The death of President Tudjman in December 1999, followed by the election of a coalition government and President in early 2000, brought significant changes to Croatia. The government, under the leadership of Prime Minister Racan, progressed in implementation of the Dayton Peace Accords, regional cooperation, refugee returns, national reconciliation, and democratization.

On November 23, 2003, national elections were held for Parliament, and the HDZ, which had governed Croatia from independence until 2000, came back into power. The HDZ government, headed by Prime Minister Ivo Sanader, was narrowly re-elected in a November 2007 ballot, and the new government assumed office on January 12, 2008. The Sanader government's priorities included membership for Croatia in the European Union and in NATO; Croatia joined NATO in April 2009.

Presidential elections were held in January 2005. President Mesic, having defeated the HDZ candidate in that election, was inaugurated for a second term on February 18, 2005. Presidential elections will next be held in January 2010.

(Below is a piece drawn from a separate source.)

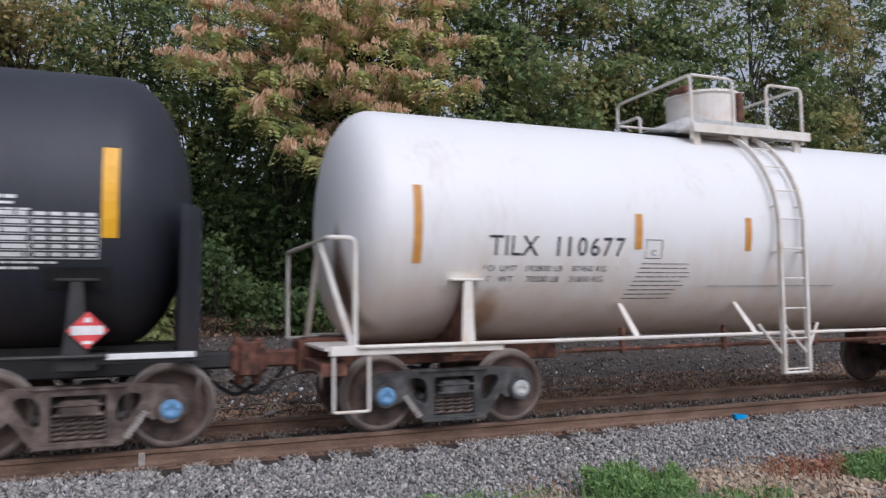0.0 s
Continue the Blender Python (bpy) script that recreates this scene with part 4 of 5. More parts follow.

Population (July 2008 est.): 4,491,543.
Growth rate (2005 est.): -0.02%.
Ethnic groups: Croat 89.6%, Serb 4.5%, other 5.9% (including Bosniak, Hungarian, Slovene, Czech, and Roma) (2001 census).
Religions: Catholic 87.8%, Orthodox 4.4%, Slavic Muslim 1.28%, others 6.52%.
Language: Croatian (South Slavic language, using the Roman script).
Health (2005 est.): Life expectancy--male 70.79 years; female 78.31 years. Infant mortality rate--6.84 deaths/1,000 live births.